* Task material
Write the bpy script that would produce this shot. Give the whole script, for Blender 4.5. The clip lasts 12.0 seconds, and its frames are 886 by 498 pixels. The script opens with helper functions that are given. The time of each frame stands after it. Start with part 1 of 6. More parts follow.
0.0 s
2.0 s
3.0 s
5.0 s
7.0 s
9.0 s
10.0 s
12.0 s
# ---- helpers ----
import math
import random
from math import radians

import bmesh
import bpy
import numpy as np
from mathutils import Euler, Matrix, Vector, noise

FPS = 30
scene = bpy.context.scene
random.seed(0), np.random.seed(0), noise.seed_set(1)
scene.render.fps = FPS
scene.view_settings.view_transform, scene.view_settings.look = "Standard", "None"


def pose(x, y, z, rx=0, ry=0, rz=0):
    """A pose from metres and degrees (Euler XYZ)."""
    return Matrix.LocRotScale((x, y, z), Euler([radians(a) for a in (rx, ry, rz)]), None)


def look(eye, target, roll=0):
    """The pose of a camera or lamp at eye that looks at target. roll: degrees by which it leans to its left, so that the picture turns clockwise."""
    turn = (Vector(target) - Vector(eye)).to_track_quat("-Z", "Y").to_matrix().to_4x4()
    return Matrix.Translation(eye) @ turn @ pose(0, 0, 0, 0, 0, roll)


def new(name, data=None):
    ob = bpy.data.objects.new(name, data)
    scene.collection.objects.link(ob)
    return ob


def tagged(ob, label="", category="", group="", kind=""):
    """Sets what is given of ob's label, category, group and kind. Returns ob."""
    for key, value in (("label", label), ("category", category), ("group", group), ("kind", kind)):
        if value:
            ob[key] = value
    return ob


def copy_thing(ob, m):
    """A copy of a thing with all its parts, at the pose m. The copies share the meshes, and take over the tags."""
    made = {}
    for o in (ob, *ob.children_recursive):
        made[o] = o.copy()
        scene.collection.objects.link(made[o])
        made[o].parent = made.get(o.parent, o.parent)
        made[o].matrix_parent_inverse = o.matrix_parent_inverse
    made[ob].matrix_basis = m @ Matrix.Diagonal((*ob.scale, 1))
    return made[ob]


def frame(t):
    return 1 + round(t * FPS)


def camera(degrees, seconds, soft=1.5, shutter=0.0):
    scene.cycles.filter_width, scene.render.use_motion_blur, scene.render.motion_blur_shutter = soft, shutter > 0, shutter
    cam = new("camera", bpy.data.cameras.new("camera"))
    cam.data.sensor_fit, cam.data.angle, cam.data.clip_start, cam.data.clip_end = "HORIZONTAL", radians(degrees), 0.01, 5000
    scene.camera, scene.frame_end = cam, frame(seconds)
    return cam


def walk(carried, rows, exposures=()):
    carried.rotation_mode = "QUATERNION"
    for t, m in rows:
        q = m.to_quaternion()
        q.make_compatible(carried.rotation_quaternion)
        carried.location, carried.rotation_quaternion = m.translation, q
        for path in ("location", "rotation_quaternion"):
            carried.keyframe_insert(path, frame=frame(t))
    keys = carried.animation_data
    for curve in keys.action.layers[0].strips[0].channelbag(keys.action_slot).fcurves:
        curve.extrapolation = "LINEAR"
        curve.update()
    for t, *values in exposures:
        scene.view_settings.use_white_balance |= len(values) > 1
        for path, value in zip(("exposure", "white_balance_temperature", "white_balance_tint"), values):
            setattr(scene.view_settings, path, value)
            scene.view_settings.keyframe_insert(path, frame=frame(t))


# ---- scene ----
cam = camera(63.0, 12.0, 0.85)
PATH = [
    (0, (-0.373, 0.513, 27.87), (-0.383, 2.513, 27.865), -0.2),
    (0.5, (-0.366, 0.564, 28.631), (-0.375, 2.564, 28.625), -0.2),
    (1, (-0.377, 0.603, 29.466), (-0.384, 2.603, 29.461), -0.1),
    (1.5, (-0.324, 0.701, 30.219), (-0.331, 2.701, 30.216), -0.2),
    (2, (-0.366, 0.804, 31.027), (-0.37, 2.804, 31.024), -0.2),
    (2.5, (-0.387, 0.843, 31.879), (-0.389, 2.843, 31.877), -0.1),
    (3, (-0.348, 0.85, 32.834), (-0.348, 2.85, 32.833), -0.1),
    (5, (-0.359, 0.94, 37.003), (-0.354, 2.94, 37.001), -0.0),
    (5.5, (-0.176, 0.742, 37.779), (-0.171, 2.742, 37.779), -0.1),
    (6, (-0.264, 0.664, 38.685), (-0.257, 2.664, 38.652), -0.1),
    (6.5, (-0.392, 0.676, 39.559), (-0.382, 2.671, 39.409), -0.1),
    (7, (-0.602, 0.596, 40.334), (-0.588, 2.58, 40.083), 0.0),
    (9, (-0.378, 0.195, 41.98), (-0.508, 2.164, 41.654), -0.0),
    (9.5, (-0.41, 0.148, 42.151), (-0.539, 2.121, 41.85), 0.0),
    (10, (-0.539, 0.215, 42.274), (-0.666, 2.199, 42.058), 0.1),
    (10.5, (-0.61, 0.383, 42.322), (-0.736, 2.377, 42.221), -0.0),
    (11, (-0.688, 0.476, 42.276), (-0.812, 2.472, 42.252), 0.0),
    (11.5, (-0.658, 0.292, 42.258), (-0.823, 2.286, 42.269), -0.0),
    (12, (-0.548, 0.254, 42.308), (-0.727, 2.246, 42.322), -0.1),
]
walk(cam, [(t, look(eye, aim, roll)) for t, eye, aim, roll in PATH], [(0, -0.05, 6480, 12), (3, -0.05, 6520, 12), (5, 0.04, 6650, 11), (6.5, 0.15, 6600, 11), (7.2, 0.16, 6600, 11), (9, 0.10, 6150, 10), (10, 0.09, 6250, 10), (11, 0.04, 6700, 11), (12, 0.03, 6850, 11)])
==
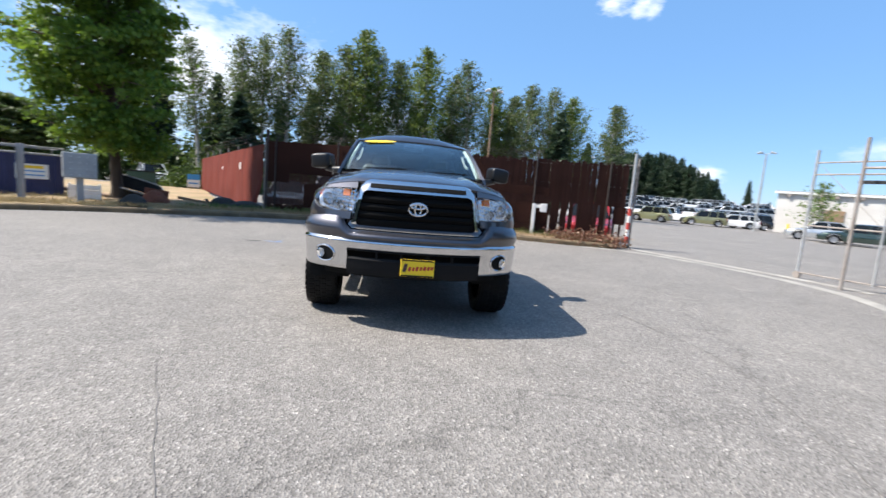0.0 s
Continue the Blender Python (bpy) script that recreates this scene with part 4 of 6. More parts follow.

* Exercise directions
Scan the material above. Extract every line in which the word "from" occurs.

* Task result
from math import radians
from mathutils import Euler, Matrix, Vector, noise
    """A pose from metres and degrees (Euler XYZ)."""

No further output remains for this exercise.